▶ **Available data**:
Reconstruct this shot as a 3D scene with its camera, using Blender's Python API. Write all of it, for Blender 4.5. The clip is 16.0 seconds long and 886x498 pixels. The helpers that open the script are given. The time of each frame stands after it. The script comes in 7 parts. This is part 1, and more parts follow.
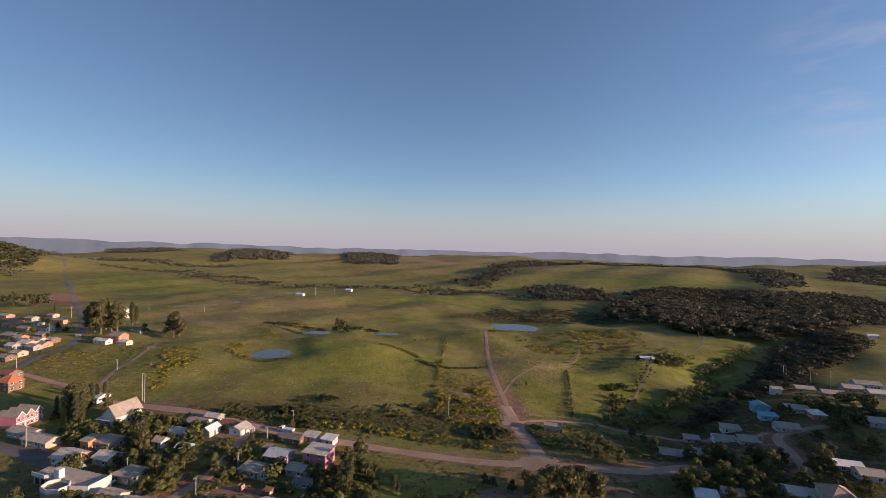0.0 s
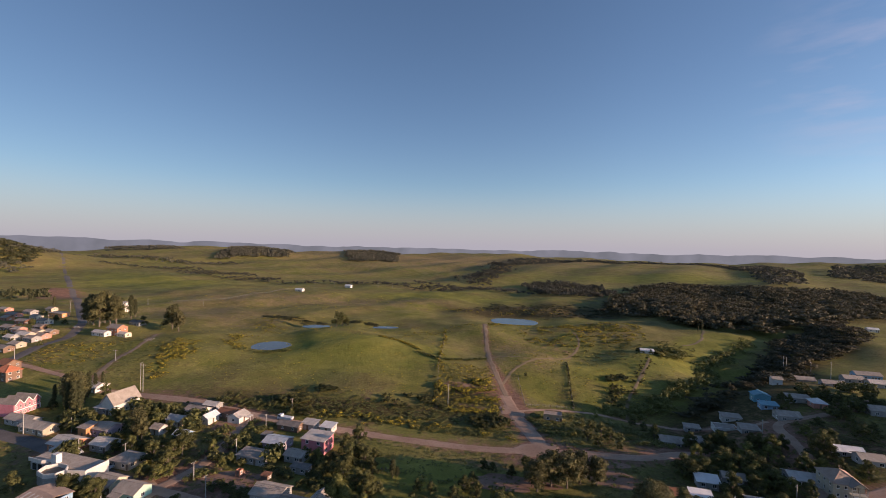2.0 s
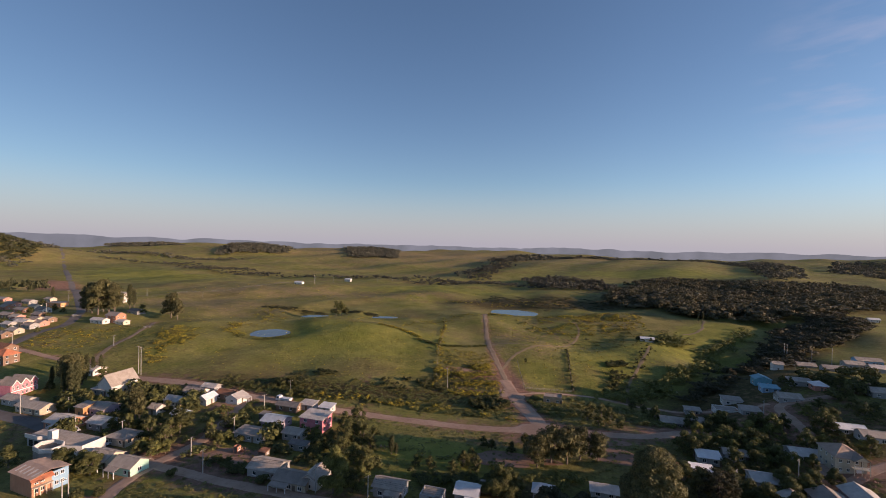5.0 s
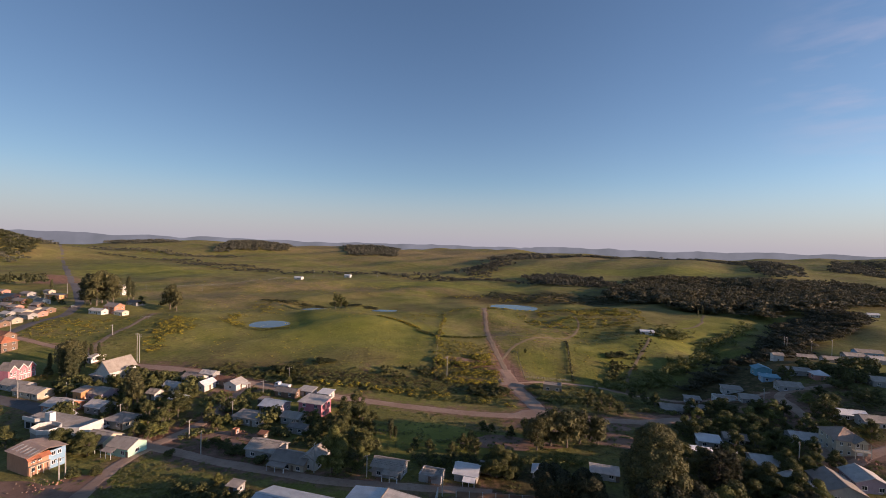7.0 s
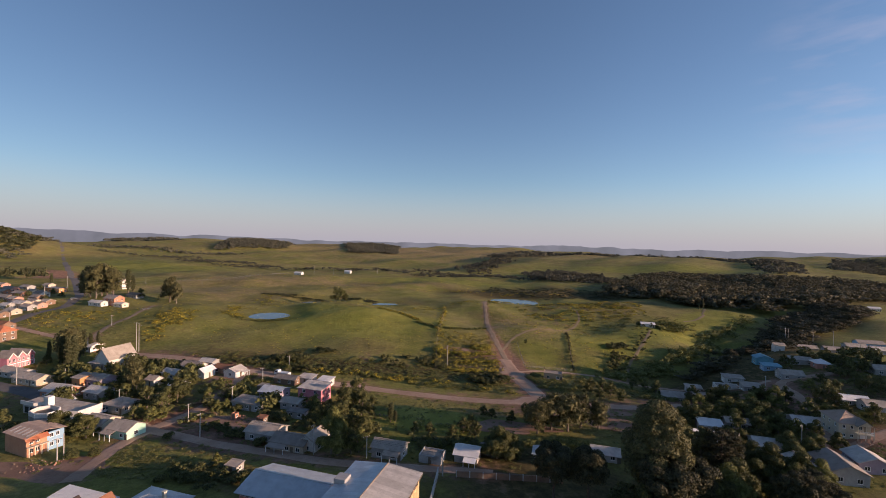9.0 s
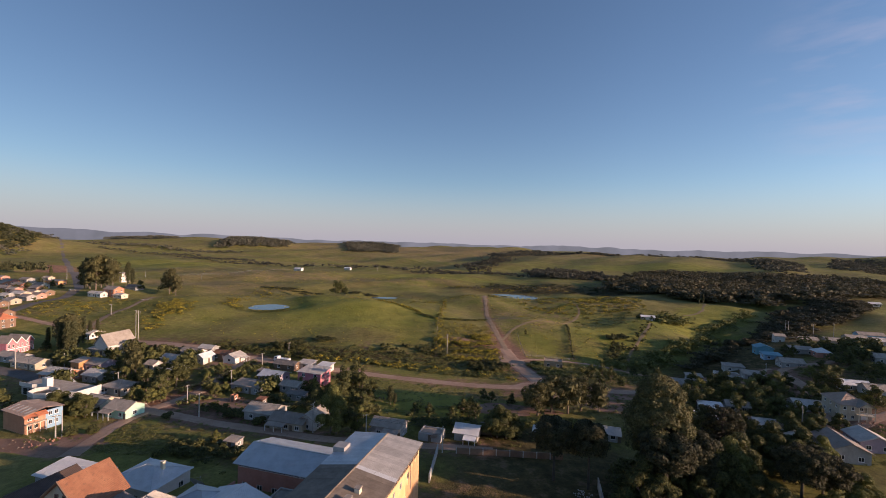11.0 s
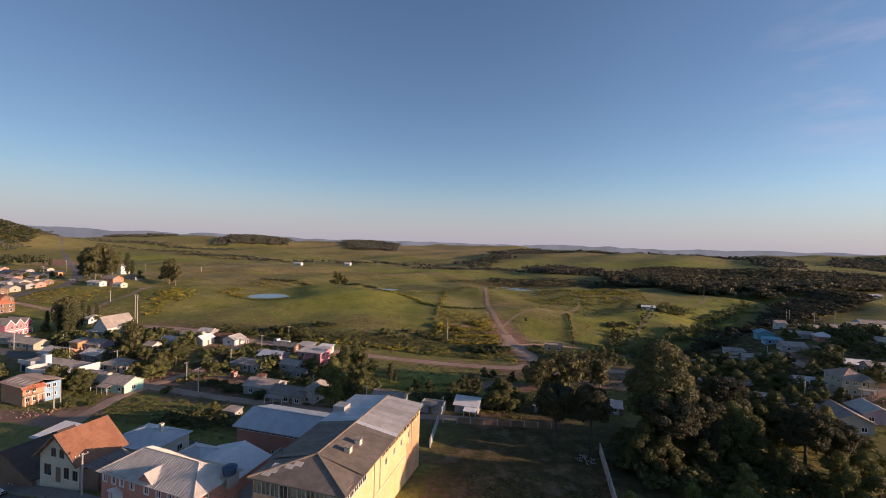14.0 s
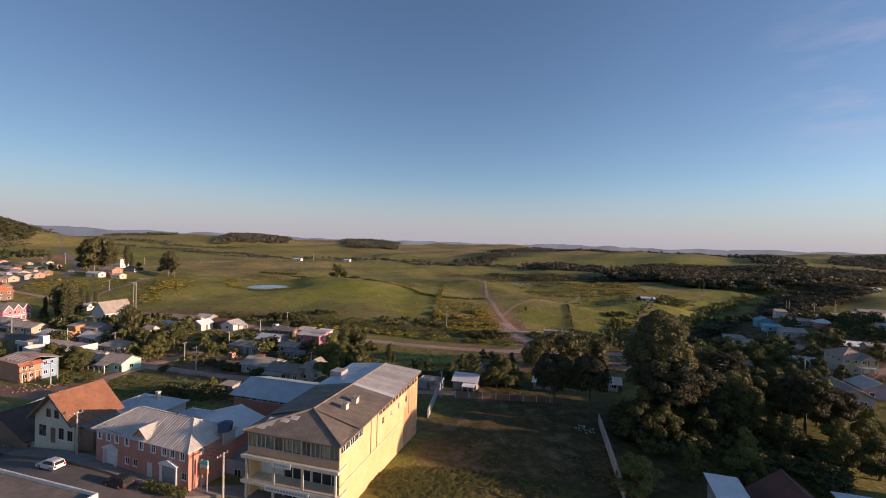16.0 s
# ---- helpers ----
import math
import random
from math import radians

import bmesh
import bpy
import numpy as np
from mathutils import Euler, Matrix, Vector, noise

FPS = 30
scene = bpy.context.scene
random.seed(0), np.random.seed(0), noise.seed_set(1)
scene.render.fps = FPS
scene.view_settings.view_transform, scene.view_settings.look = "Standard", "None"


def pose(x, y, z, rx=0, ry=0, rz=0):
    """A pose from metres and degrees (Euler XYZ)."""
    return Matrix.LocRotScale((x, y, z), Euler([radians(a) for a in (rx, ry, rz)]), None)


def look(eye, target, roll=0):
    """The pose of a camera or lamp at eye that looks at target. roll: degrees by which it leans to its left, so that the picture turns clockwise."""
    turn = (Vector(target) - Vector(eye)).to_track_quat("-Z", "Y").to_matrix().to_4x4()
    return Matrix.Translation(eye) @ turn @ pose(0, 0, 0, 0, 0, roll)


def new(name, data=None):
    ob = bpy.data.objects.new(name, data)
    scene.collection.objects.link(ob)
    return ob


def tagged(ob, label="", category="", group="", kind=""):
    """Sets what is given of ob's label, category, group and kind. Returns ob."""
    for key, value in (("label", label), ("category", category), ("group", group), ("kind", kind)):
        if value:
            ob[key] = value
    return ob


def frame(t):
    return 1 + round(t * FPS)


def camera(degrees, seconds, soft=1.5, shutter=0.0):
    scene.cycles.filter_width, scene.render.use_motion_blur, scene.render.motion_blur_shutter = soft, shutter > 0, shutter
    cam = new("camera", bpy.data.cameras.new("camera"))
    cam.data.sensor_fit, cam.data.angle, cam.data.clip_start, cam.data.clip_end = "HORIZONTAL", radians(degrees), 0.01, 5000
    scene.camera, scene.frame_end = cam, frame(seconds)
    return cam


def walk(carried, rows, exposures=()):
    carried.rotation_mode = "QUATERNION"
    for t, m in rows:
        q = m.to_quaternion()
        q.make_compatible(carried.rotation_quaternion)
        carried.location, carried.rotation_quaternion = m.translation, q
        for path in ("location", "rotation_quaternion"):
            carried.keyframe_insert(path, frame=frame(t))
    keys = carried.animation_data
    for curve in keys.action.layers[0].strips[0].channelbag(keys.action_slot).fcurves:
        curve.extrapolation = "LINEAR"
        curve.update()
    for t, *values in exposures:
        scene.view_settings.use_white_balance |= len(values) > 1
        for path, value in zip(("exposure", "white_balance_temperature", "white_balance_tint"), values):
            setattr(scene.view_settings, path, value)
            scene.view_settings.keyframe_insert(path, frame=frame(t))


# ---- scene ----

▶ **Your task**: Leave out all pictures, then copy the remaining material exactly.

▶ **Finished task**:
Reconstruct this shot as a 3D scene with its camera, using Blender's Python API. Write all of it, for Blender 4.5. The clip is 16.0 seconds long and 886x498 pixels. The helpers that open the script are given. The time of each frame stands after it. The script comes in 7 parts. This is part 1, and more parts follow.
0.0 s
2.0 s
5.0 s
7.0 s
9.0 s
11.0 s
14.0 s
16.0 s
# ---- helpers ----
import math
import random
from math import radians

import bmesh
import bpy
import numpy as np
from mathutils import Euler, Matrix, Vector, noise

FPS = 30
scene = bpy.context.scene
random.seed(0), np.random.seed(0), noise.seed_set(1)
scene.render.fps = FPS
scene.view_settings.view_transform, scene.view_settings.look = "Standard", "None"


def pose(x, y, z, rx=0, ry=0, rz=0):
    """A pose from metres and degrees (Euler XYZ)."""
    return Matrix.LocRotScale((x, y, z), Euler([radians(a) for a in (rx, ry, rz)]), None)


def look(eye, target, roll=0):
    """The pose of a camera or lamp at eye that looks at target. roll: degrees by which it leans to its left, so that the picture turns clockwise."""
    turn = (Vector(target) - Vector(eye)).to_track_quat("-Z", "Y").to_matrix().to_4x4()
    return Matrix.Translation(eye) @ turn @ pose(0, 0, 0, 0, 0, roll)


def new(name, data=None):
    ob = bpy.data.objects.new(name, data)
    scene.collection.objects.link(ob)
    return ob


def tagged(ob, label="", category="", group="", kind=""):
    """Sets what is given of ob's label, category, group and kind. Returns ob."""
    for key, value in (("label", label), ("category", category), ("group", group), ("kind", kind)):
        if value:
            ob[key] = value
    return ob


def frame(t):
    return 1 + round(t * FPS)


def camera(degrees, seconds, soft=1.5, shutter=0.0):
    scene.cycles.filter_width, scene.render.use_motion_blur, scene.render.motion_blur_shutter = soft, shutter > 0, shutter
    cam = new("camera", bpy.data.cameras.new("camera"))
    cam.data.sensor_fit, cam.data.angle, cam.data.clip_start, cam.data.clip_end = "HORIZONTAL", radians(degrees), 0.01, 5000
    scene.camera, scene.frame_end = cam, frame(seconds)
    return cam


def walk(carried, rows, exposures=()):
    carried.rotation_mode = "QUATERNION"
    for t, m in rows:
        q = m.to_quaternion()
        q.make_compatible(carried.rotation_quaternion)
        carried.location, carried.rotation_quaternion = m.translation, q
        for path in ("location", "rotation_quaternion"):
            carried.keyframe_insert(path, frame=frame(t))
    keys = carried.animation_data
    for curve in keys.action.layers[0].strips[0].channelbag(keys.action_slot).fcurves:
        curve.extrapolation = "LINEAR"
        curve.update()
    for t, *values in exposures:
        scene.view_settings.use_white_balance |= len(values) > 1
        for path, value in zip(("exposure", "white_balance_temperature", "white_balance_tint"), values):
            setattr(scene.view_settings, path, value)
            scene.view_settings.keyframe_insert(path, frame=frame(t))


# ---- scene ----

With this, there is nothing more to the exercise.